Real-time facilitates the process of allowing insurance agents to process policy transactions and retrieve account information directly from within their agency systems or comparative raters. This technology enables agents to respond quickly with real-time claims, service, and quote and policy issuance for both personal and commercial lines. Download takes data from the carrier and provides this data to the agency in an effort to keep the agency current with policy revisions made by the carrier through transactional processing. The trick is in providing the data in such a way as to preserve data the agency has that the carrier is unable to provide. The good news is that more agents are already using these tools.

In IVANS 2009 Agent Survey, only 36 percent of agents reported using real-time upload. This number increased to 52 percent of agents IVANS surveyed in 2011. Commercial lines download also saw an increase from 42 percent to 59 percent of agents, and claims download is up to 30 percent from 18 percent previously. More agents are realizing the benefits of agency-company interface automation through reduced data re-entry and number of passwords, and they are enjoying the fact that real-time and download essentially places the data at their fingertips.

In fact, Allied Insurance, which recently conducted a real-time survey with agents, found that of those agents using real-time technology, 52 percent are saving four hours or less a week, and over 47 percent are saving five to 11 hours or more each week. Other automation processes, such as commercial lines download and claims download, take speculation out of what data is required and where it is located, so agents can focus on up-selling and cross-selling opportunities instead of performing administrative tasks. While this is encouraging news, there is still room for growth.

For example, when those agents who are not using real-time were asked in the IVANS 2011 survey why they hadn’t implemented it yet, an overwhelming 60 percent said it was because their carriers do not offer the technology. Carriers, however, want to make certain that agents are actively using automation so they can validate their investment. Agents, on the other hand, want to reduce redundancies and streamline workflows, so they can respond to customers immediately and be able to focus more on business opportunities and less on administrative tasks. Agents are more likely to select an insurance company that is easier to work with, thereby enabling that carrier to write more business and grow marketshare organically.

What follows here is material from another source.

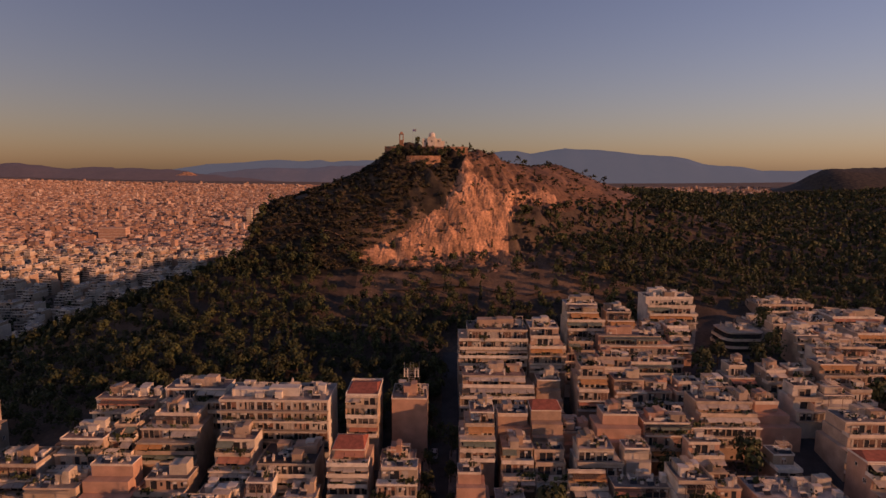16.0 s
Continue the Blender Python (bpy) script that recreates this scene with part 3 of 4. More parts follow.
# first row of the western block
for a, b, z, kw in ((-120, -104.7, 157.6, {}), (-104.5, -93.2, 156.9, {}), (-93, -81.5, 160.2, {}), (-78.2, -56, 157.3, dict(wall=PINK)), (-55.8, -44.6, 158.4, {}), (-44.4, -32.4, 160, {}), (-32.2, -6.8, 160.4, dict(side=1))):
    put(a, b, 240, 256, z, vis=6, setbacks=kw.pop("setbacks", 1), **kw)
put(-39.4, -20.5, 272, 288, 170.0, vis=6, awn=0.6, setbacks=1)
put(-53.7, -41, 275.5, 290, 170.6, vis=6, wall=WHITE)
put(-65, -33.2, 354, 368, 184.2, wall=WHITE, vis=5, setbacks=0, kind=1, awn=0, band=False, label="long white four-storey building with a flat roof")
put(-15.3, -4.6, 361, 373, 182.4, blank=True, side=1, setbacks=0, wall=PINK, label="salmon-coloured block with blank wall and roof antennas")
put(-30.1, -19.2, 336.5, 348, 176.8, tiles=True, vis=4, setbacks=1, label="apartment block with a red clay-tiled roof")
put(-28.5, -19, 357, 370, 184.5, tiles=True, vis=4, setbacks=0)
put(-87, -70.2, 349, 362, 179.2, vis=4, awn=0.9)
put(-62.7, -50.9, 340, 352, 176.3, vis=4, awn=0.7)
put(-107.3, -95.1, 341, 354, 175.4, vis=4)
put(-150, -138, 350, 367, 178, vis=5, side=1, setbacks=2, roofhouse=False)
put(-184, -165, 296, 314, 172, vis=6, setbacks=1)
put(-124, -108.5, 334, 348, 171.5, vis=4, awn=0.9, setbacks=2)
put(-94.9, -87.3, 347, 360, 177, vis=4, awn=0.8)
put(-107, -88, 361, 372, 180.5, vis=4, setbacks=1, awn=0.6)
put(-86.5, -66, 363, 374, 183, vis=4, setbacks=1)
put(-49.5, -34, 339, 351, 172.5, vis=4, dark=True, setbacks=0)
put(138, 150, 446, 461, 183.5, vis=4, setbacks=2)
put(150.2, 164, 449, 463, 181.5, vis=4, setbacks=2)
put(164.2, 177.8, 451, 464, 183.5, vis=4, setbacks=2)
put(178.5, 202, 454, 468, 185.5, vis=4, setbacks=2)
# east side, south rows
for a, b, z, kw in ((0.2, 14.9, 160, dict(side=-1, setbacks=1)), (15.1, 28.1, 161.8, {}), (28.3, 41, 160.6, dict(kind=3)), (41.2, 51, 158, {}), (51.2, 61.6, 157.6, {}), (61.8, 72.6, 156.3, {}), (72.8, 84, 155, {})):
    put(a, b, 213.5 if a < 28 else 216, 230, z, vis=6, **kw)
wt = put(66, 80.4, 186, 201, 163.2, wall=WHITE, blank=True, setbacks=0, vis=8, side=-1, roofhouse=False, label="tall white apartment tower with a roof pool")
wt_top = 163.2 - wt.location.z
flat_front(wt, 14.4, 29, [(-3.6, WINDOWS[2], 0.7), (3.2, WINDOWS[0], 0.4), (-5.6, SMALLWIN, 0.9)])
for k in range(9):
    part("planter", SHRUBS[k % 4], wt, (-6.2 + (k % 3) * 1.6, 3 + k * 1.1, 0.3 + wt_top))["kind"] = "stuff"
for k in range(2, 9):
    part("balcony", balcony_mesh(6.5, 1.1, 0), wt, (3.6, 0, k * 3.05 + 0.05))
put(6.8, 19, 183, 196, 152.4, vis=3, wall=PINK, side=-1)
put(22, 33, 184, 198, 150.6, blank=True, wall=PINK, setbacks=0)
put(33.3, 46, 185, 198, 150.0, blank=True, wall=PINK, setbacks=0)
put(48, 60, 187, 199, 155, vis=5, side=1, awn=0.8)
for a, b, z in ((2.6, 19.3, 150.8), (19.5, 32, 148.4), (32.2, 44, 148.8), (44.2, 57, 150), (57.2, 71, 149.6), (71.2, 85, 149), (85.2, 97, 148)):
    put(a, b, 150, 165, z, vis=6, side=-1 if a < 3 else 0, awn=0.7, setbacks=2)
st = put(15.8, 25.2, 256, 272, 179.3, wall=WHITE, blank=True, setbacks=0, vis=7, side=-1, label="slim white apartment tower")
flat_front(st, 9.4, 36, [(-3.2, SMALLWIN, 0.9), (-0.4, WINDOWS[2], 0.6), (1.0, WINDOWS[2], 0.6), (3.4, SMALLWIN, 0.9)], skip=4)
put(64.8, 76, 255, 270, 168.6, vis=6)
put(76.2, 88.4, 255.5, 270, 168.4, vis=6)
put(47.7, 54, 250, 262, 173.2, blank=True, wall=PLASTER, setbacks=0, label="white building with a blank end wall")
put(88.6, 101, 257, 270, 160, blank=True, wall=PINK, setbacks=0)
for a, b, z, y0 in ((16, 33, 156.2, 238), (33.2, 48, 157.4, 237), (48.2, 66, 156.0, 238.5), (66.2, 84, 157.0, 237.5), (84.2, 101, 155.8, 238)):
    put(a, b, y0, 249, z, vis=3, awn=0.9, setbacks=1, label="low apartment block with broad terrace awnings")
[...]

As more insurance companies look to invest in new policy administration systems and upgrades, now is the perfect time for agencies to tell carriers they should be implementing real-time and download technology to maximize those larger investments if they haven’t done so already. And, if download and real-time have already been integrated, carrier should ensure the growth of these technologies continues in their new or upgraded system, and work with agencies to evaluate the possibility of expanding automation into other lines of business.

Today’s industry is faced with mounting pressures: increased regulation, a struggling worldwide economy, weakened prices, limited marketshare and challenges to produce underwriting profits. Agents need to proactively seek information for their own benefit and make certain they are working with carriers that are implementing interface solutions that will help them keep up with consumer demands for quicker service and faster quotes. The old adage, “the squeaky wheel gets the oil” is a lesson agencies can learn from.

How? Here are three ways: 

  1. Keep an eye on their websites. For starters, agencies can visit their agency management system vendors’ websites to identify the transactions types currently being offered by their carrier(s) and find out how they can get on board.  If one of their carriers is not listed, the agency should contact the carrier’s representative and find out their plans for integrating automation and what they can do to prepare.
  2. Communicate, communicate, communicate. Education is also essential to create universal buy-in at an agency. It is important that everyone--from the president to the customer service representative--understand the economic and time savings of implementing automation versus going directly to carrier websites.
  3. Name an "agency advocate." Assign an agency advocate to assist in promoting real-time and download and demonstrate its savings. The advocate can visit such industry websites as www.getrealtime.org to download resources and forms that will help agency staff members understand the benefits of using real-time and download. Other websites have audio testimonies and case studies given by agents which discuss real-time and download’s features and how it improves the ease of doing business with carriers.

The agency advocate can also set defaults to real-time transactions to speed up adoption in the agency. Reporting on employee usage will show where further training might be needed and demonstrate to the carrier where improvements can be made while the implementation is in the early stages. If a carrier sees strong agent usage, they will be more likely to invest in other transactions and lines of business, all of which will help them grab more marketshare.